Material provided.
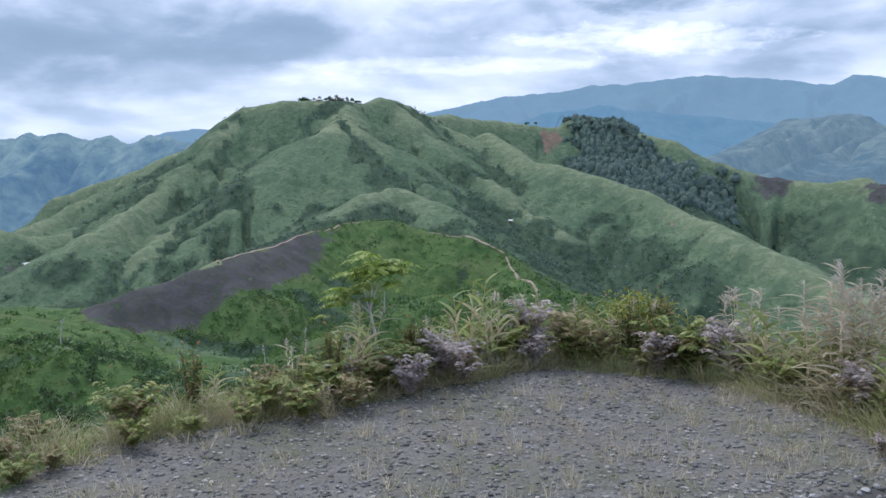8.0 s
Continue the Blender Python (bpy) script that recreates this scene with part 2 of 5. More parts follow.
def ground_height(X, Y, ridges, floor):
    """Heights, gullies, distance from the crest, and which ridge each place belongs to."""
    Z, G, D, W = floor.copy(), np.zeros(X.shape), np.full(X.shape, 300.0), np.full(X.shape, -1)
    for n, (crest, slope, rounding, concave, flute, length, seed) in enumerate(ridges):
        P = [spot(b, d) for b, d, z in crest]
        reach = (max(z for b, d, z in crest) + 190) / (slope * 0.7) + rounding + 60
        x0, x1, y0, y1 = min(p[0] for p in P) - reach, max(p[0] for p in P) + reach, min(p[1] for p in P) - reach, max(p[1] for p in P) + reach
        m = (X > x0) & (X < x1) & (Y > y0) & (Y < y1)
        if not m.any():
            continue
        z, g, d = ridge(X[m], Y[m], crest, slope, rounding, concave, flute, length, seed)
        old, k = Z[m], 2.5
        won = z > old
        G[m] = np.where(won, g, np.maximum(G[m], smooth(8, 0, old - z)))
        D[m], W[m] = np.where(won, d, D[m]), np.where(won, n, W[m])
        Z[m] = np.maximum(old, z) + k * np.exp(-np.abs(old - z) / k) * 0.35
    return Z, G, D, W


# ---------------------------------------------------------------- materials of the land
def material(name):
    m = bpy.data.materials.new(name)
    m.use_nodes = True
    nt = m.node_tree
    return m, Nodes(nt), nt.nodes["Principled BSDF"]


def place_of(N):
    n = N.nt.nodes.new("ShaderNodeNewGeometry")
    return n.outputs["Position"]


def land_material():
    m, N, b = material("hillside_cover")
    P = place_of(N)
    patch = N.noise(P, 0.012, 5.0, 0.6, 0.6, 1.0)
    tuft = N.noise(P, 0.11, 6.0, 0.65, 0.3, 2.0)
    shrub = N.noise(P, 0.3, 4.0, 0.6, 0.3, 6.0)
    leaf = N.noise(P, 0.9, 4.0, 0.65, 0.2, 3.0)
    grit = N.noise(P, 14.0, 4.0, 0.7, 0.0, 4.0)
    lawn = N.noise(P, 0.035, 5.0, 0.65, 0.5, 9.0)
    # Grass tones are greyed and blued; haze over the far slopes is painted in.
    grass = N.mix(N.ramp(patch, [(0.35, (0, 0, 0)), (0.65, (1, 1, 1))]), (0.084, 0.142, 0.09), (0.128, 0.19, 0.114))
    grass = N.mix(N.ramp(lawn, [(0.45, (0, 0, 0)), (0.66, (0.8, 0.8, 0.8))]), grass, (0.078, 0.128, 0.082))
    grass = N.mix(N.ramp(tuft, [(0.46, (0, 0, 0)), (0.62, (0.8, 0.8, 0.8))]), grass, (0.172, 0.226, 0.138))
    grass = N.mix(N.ramp(shrub, [(0.52, (0, 0, 0)), (0.64, (0.8, 0.8, 0.8))]), grass, (0.045, 0.09, 0.05))
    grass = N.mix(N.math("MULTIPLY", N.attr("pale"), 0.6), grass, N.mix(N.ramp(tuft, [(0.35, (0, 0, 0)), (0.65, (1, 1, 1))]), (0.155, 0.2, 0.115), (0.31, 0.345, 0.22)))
    grass = N.mix(N.ramp(leaf, [(0.45, (0, 0, 0)), (0.75, (0.5, 0.5, 0.5))]), grass, (0.055, 0.1, 0.04))
    wood = N.mix(N.ramp(tuft, [(0.38, (0, 0, 0)), (0.62, (1, 1, 1))]), (0.042, 0.078, 0.052), (0.086, 0.13, 0.08))
    fresh = N.mix(N.ramp(tuft, [(0.38, (0, 0, 0)), (0.64, (1, 1, 1))]), (0.045, 0.098, 0.034), (0.12, 0.188, 0.066))
    fresh = N.mix(N.ramp(lawn, [(0.48, (0, 0, 0)), (0.66, (0.75, 0.75, 0.75))]), fresh, (0.135, 0.16, 0.072))
    fresh = N.mix(N.ramp(leaf, [(0.45, (0, 0, 0)), (0.7, (0.6, 0.6, 0.6))]), fresh, (0.045, 0.1, 0.03))
    burnt = N.mix(N.ramp(tuft, [(0.4, (0, 0, 0)), (0.7, (1, 1, 1))]), (0.055, 0.054, 0.06), (0.112, 0.108, 0.118))
    burnt = N.mix(N.ramp(leaf, [(0.5, (0, 0, 0)), (0.7, (0.5, 0.5, 0.5))]), burnt, (0.05, 0.07, 0.04))
    soil = N.mix(N.ramp(tuft, [(0.35, (0, 0, 0)), (0.7, (1, 1, 1))]), (0.2, 0.15, 0.112), (0.34, 0.262, 0.2))
    soil = N.mix(N.ramp(leaf, [(0.42, (0, 0, 0)), (0.62, (0.85, 0.85, 0.85))]), soil, (0.13, 0.1, 0.08))
    scrub = N.mix(N.ramp(leaf, [(0.38, (0, 0, 0)), (0.66, (1, 1, 1))]), (0.022, 0.032, 0.024), (0.068, 0.084, 0.066))
    scrub = N.mix(N.ramp(tuft, [(0.46, (0, 0, 0)), (0.66, (0.8, 0.8, 0.8))]), scrub, N.mix(shrub, (0.058, 0.068, 0.058), (0.145, 0.155, 0.142)))
    gravel = N.mix(N.ramp(grit, [(0.35, (0, 0, 0)), (0.68, (1, 1, 1))]), (0.12, 0.118, 0.112), (0.26, 0.254, 0.242))
    gravel = N.mix(N.ramp(leaf, [(0.42, (0, 0, 0)), (0.62, (0.75, 0.75, 0.75))]), gravel, (0.17, 0.16, 0.135))
    gravel = N.mix(N.ramp(shrub, [(0.5, (0, 0, 0)), (0.66, (0.6, 0.6, 0.6))]), gravel, (0.13, 0.14, 0.09))
    ragged = N.math("MULTIPLY", N.math("SUBTRACT", tuft, 0.5), 0.9)
    burnt = N.mix(N.ramp(shrub, [(0.46, (0, 0, 0)), (0.66, (0.75, 0.75, 0.75))]), burnt, (0.08, 0.09, 0.066))
    dirt = N.mix(N.ramp(leaf, [(0.35, (0, 0, 0)), (0.7, (1, 1, 1))]), (0.062, 0.061, 0.06), (0.145, 0.138, 0.13))
    c = grass
    for name, tone in (("fresh", fresh), ("wood", wood), ("scrub", scrub), ("burnt", burnt), ("soil", soil)):
        rim = N.math("ADD", N.math("MULTIPLY", ragged, 1.3), N.math("MULTIPLY", N.math("SUBTRACT", shrub, 0.5), 0.9)) if name == "burnt" else ragged
        f = N.ramp(N.math("ADD", N.attr(name), rim), [(0.38, (0, 0, 0)), (0.62, (1, 1, 1))])
        c = N.mix(f, c, tone)
    c = N.mix(N.ramp(N.math("ADD", N.attr("gravel"), N.math("MULTIPLY", N.math("SUBTRACT", leaf, 0.5), 0.5)), [(0.4, (0, 0, 0)), (0.6, (1, 1, 1))]), c, gravel)
    c = N.mix(N.ramp(N.math("ADD", N.attr("dirt"), N.math("MULTIPLY", N.math("SUBTRACT", leaf, 0.5), 0.6)), [(0.4, (0, 0, 0)), (0.65, (1, 1, 1))]), c, dirt)
    litter = N.mix(N.ramp(leaf, [(0.38, (0, 0, 0)), (0.64, (1, 1, 1))]), (0.075, 0.09, 0.038), (0.16, 0.135, 0.085))
    c = N.mix(N.math("MULTIPLY", N.attr("litter"), 0.9), c, litter)
    N.put(b.inputs["Base Color"], c)
    b.inputs["Roughness"].default_value = 0.95
    b.inputs["Specular IOR Level"].default_value = 0.1
    h = N.math("ADD", N.math("MULTIPLY", tuft, 1.8), N.math("ADD", N.math("MULTIPLY", leaf, 0.5), N.math("MULTIPLY", grit, 0.03)))
    N.put(b.inputs["Normal"], N.bump(h, 0.9, 1.0))
    return m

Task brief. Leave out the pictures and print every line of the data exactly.

Exercise response.
8.0 s
Continue the Blender Python (bpy) script that recreates this scene with part 2 of 5. More parts follow.
def ground_height(X, Y, ridges, floor):
    """Heights, gullies, distance from the crest, and which ridge each place belongs to."""
    Z, G, D, W = floor.copy(), np.zeros(X.shape), np.full(X.shape, 300.0), np.full(X.shape, -1)
    for n, (crest, slope, rounding, concave, flute, length, seed) in enumerate(ridges):
        P = [spot(b, d) for b, d, z in crest]
        reach = (max(z for b, d, z in crest) + 190) / (slope * 0.7) + rounding + 60
        x0, x1, y0, y1 = min(p[0] for p in P) - reach, max(p[0] for p in P) + reach, min(p[1] for p in P) - reach, max(p[1] for p in P) + reach
        m = (X > x0) & (X < x1) & (Y > y0) & (Y < y1)
        if not m.any():
            continue
        z, g, d = ridge(X[m], Y[m], crest, slope, rounding, concave, flute, length, seed)
        old, k = Z[m], 2.5
        won = z > old
        G[m] = np.where(won, g, np.maximum(G[m], smooth(8, 0, old - z)))
        D[m], W[m] = np.where(won, d, D[m]), np.where(won, n, W[m])
        Z[m] = np.maximum(old, z) + k * np.exp(-np.abs(old - z) / k) * 0.35
    return Z, G, D, W


# ---------------------------------------------------------------- materials of the land
def material(name):
    m = bpy.data.materials.new(name)
    m.use_nodes = True
    nt = m.node_tree
    return m, Nodes(nt), nt.nodes["Principled BSDF"]


def place_of(N):
    n = N.nt.nodes.new("ShaderNodeNewGeometry")
    return n.outputs["Position"]


def land_material():
    m, N, b = material("hillside_cover")
    P = place_of(N)
    patch = N.noise(P, 0.012, 5.0, 0.6, 0.6, 1.0)
    tuft = N.noise(P, 0.11, 6.0, 0.65, 0.3, 2.0)
    shrub = N.noise(P, 0.3, 4.0, 0.6, 0.3, 6.0)
    leaf = N.noise(P, 0.9, 4.0, 0.65, 0.2, 3.0)
    grit = N.noise(P, 14.0, 4.0, 0.7, 0.0, 4.0)
    lawn = N.noise(P, 0.035, 5.0, 0.65, 0.5, 9.0)
    # Grass tones are greyed and blued; haze over the far slopes is painted in.
    grass = N.mix(N.ramp(patch, [(0.35, (0, 0, 0)), (0.65, (1, 1, 1))]), (0.084, 0.142, 0.09), (0.128, 0.19, 0.114))
    grass = N.mix(N.ramp(lawn, [(0.45, (0, 0, 0)), (0.66, (0.8, 0.8, 0.8))]), grass, (0.078, 0.128, 0.082))
    grass = N.mix(N.ramp(tuft, [(0.46, (0, 0, 0)), (0.62, (0.8, 0.8, 0.8))]), grass, (0.172, 0.226, 0.138))
    grass = N.mix(N.ramp(shrub, [(0.52, (0, 0, 0)), (0.64, (0.8, 0.8, 0.8))]), grass, (0.045, 0.09, 0.05))
    grass = N.mix(N.math("MULTIPLY", N.attr("pale"), 0.6), grass, N.mix(N.ramp(tuft, [(0.35, (0, 0, 0)), (0.65, (1, 1, 1))]), (0.155, 0.2, 0.115), (0.31, 0.345, 0.22)))
    grass = N.mix(N.ramp(leaf, [(0.45, (0, 0, 0)), (0.75, (0.5, 0.5, 0.5))]), grass, (0.055, 0.1, 0.04))
    wood = N.mix(N.ramp(tuft, [(0.38, (0, 0, 0)), (0.62, (1, 1, 1))]), (0.042, 0.078, 0.052), (0.086, 0.13, 0.08))
    fresh = N.mix(N.ramp(tuft, [(0.38, (0, 0, 0)), (0.64, (1, 1, 1))]), (0.045, 0.098, 0.034), (0.12, 0.188, 0.066))
    fresh = N.mix(N.ramp(lawn, [(0.48, (0, 0, 0)), (0.66, (0.75, 0.75, 0.75))]), fresh, (0.135, 0.16, 0.072))
    fresh = N.mix(N.ramp(leaf, [(0.45, (0, 0, 0)), (0.7, (0.6, 0.6, 0.6))]), fresh, (0.045, 0.1, 0.03))
    burnt = N.mix(N.ramp(tuft, [(0.4, (0, 0, 0)), (0.7, (1, 1, 1))]), (0.055, 0.054, 0.06), (0.112, 0.108, 0.118))
    burnt = N.mix(N.ramp(leaf, [(0.5, (0, 0, 0)), (0.7, (0.5, 0.5, 0.5))]), burnt, (0.05, 0.07, 0.04))
    soil = N.mix(N.ramp(tuft, [(0.35, (0, 0, 0)), (0.7, (1, 1, 1))]), (0.2, 0.15, 0.112), (0.34, 0.262, 0.2))
    soil = N.mix(N.ramp(leaf, [(0.42, (0, 0, 0)), (0.62, (0.85, 0.85, 0.85))]), soil, (0.13, 0.1, 0.08))
    scrub = N.mix(N.ramp(leaf, [(0.38, (0, 0, 0)), (0.66, (1, 1, 1))]), (0.022, 0.032, 0.024), (0.068, 0.084, 0.066))
    scrub = N.mix(N.ramp(tuft, [(0.46, (0, 0, 0)), (0.66, (0.8, 0.8, 0.8))]), scrub, N.mix(shrub, (0.058, 0.068, 0.058), (0.145, 0.155, 0.142)))
    gravel = N.mix(N.ramp(grit, [(0.35, (0, 0, 0)), (0.68, (1, 1, 1))]), (0.12, 0.118, 0.112), (0.26, 0.254, 0.242))
    gravel = N.mix(N.ramp(leaf, [(0.42, (0, 0, 0)), (0.62, (0.75, 0.75, 0.75))]), gravel, (0.17, 0.16, 0.135))
    gravel = N.mix(N.ramp(shrub, [(0.5, (0, 0, 0)), (0.66, (0.6, 0.6, 0.6))]), gravel, (0.13, 0.14, 0.09))
    ragged = N.math("MULTIPLY", N.math("SUBTRACT", tuft, 0.5), 0.9)
    burnt = N.mix(N.ramp(shrub, [(0.46, (0, 0, 0)), (0.66, (0.75, 0.75, 0.75))]), burnt, (0.08, 0.09, 0.066))
    dirt = N.mix(N.ramp(leaf, [(0.35, (0, 0, 0)), (0.7, (1, 1, 1))]), (0.062, 0.061, 0.06), (0.145, 0.138, 0.13))
    c = grass
    for name, tone in (("fresh", fresh), ("wood", wood), ("scrub", scrub), ("burnt", burnt), ("soil", soil)):
        rim = N.math("ADD", N.math("MULTIPLY", ragged, 1.3), N.math("MULTIPLY", N.math("SUBTRACT", shrub, 0.5), 0.9)) if name == "burnt" else ragged
        f = N.ramp(N.math("ADD", N.attr(name), rim), [(0.38, (0, 0, 0)), (0.62, (1, 1, 1))])
        c = N.mix(f, c, tone)
    c = N.mix(N.ramp(N.math("ADD", N.attr("gravel"), N.math("MULTIPLY", N.math("SUBTRACT", leaf, 0.5), 0.5)), [(0.4, (0, 0, 0)), (0.6, (1, 1, 1))]), c, gravel)
    c = N.mix(N.ramp(N.math("ADD", N.attr("dirt"), N.math("MULTIPLY", N.math("SUBTRACT", leaf, 0.5), 0.6)), [(0.4, (0, 0, 0)), (0.65, (1, 1, 1))]), c, dirt)
    litter = N.mix(N.ramp(leaf, [(0.38, (0, 0, 0)), (0.64, (1, 1, 1))]), (0.075, 0.09, 0.038), (0.16, 0.135, 0.085))
    c = N.mix(N.math("MULTIPLY", N.attr("litter"), 0.9), c, litter)
    N.put(b.inputs["Base Color"], c)
    b.inputs["Roughness"].default_value = 0.95
    b.inputs["Specular IOR Level"].default_value = 0.1
    h = N.math("ADD", N.math("MULTIPLY", tuft, 1.8), N.math("ADD", N.math("MULTIPLY", leaf, 0.5), N.math("MULTIPLY", grit, 0.03)))
    N.put(b.inputs["Normal"], N.bump(h, 0.9, 1.0))
    return m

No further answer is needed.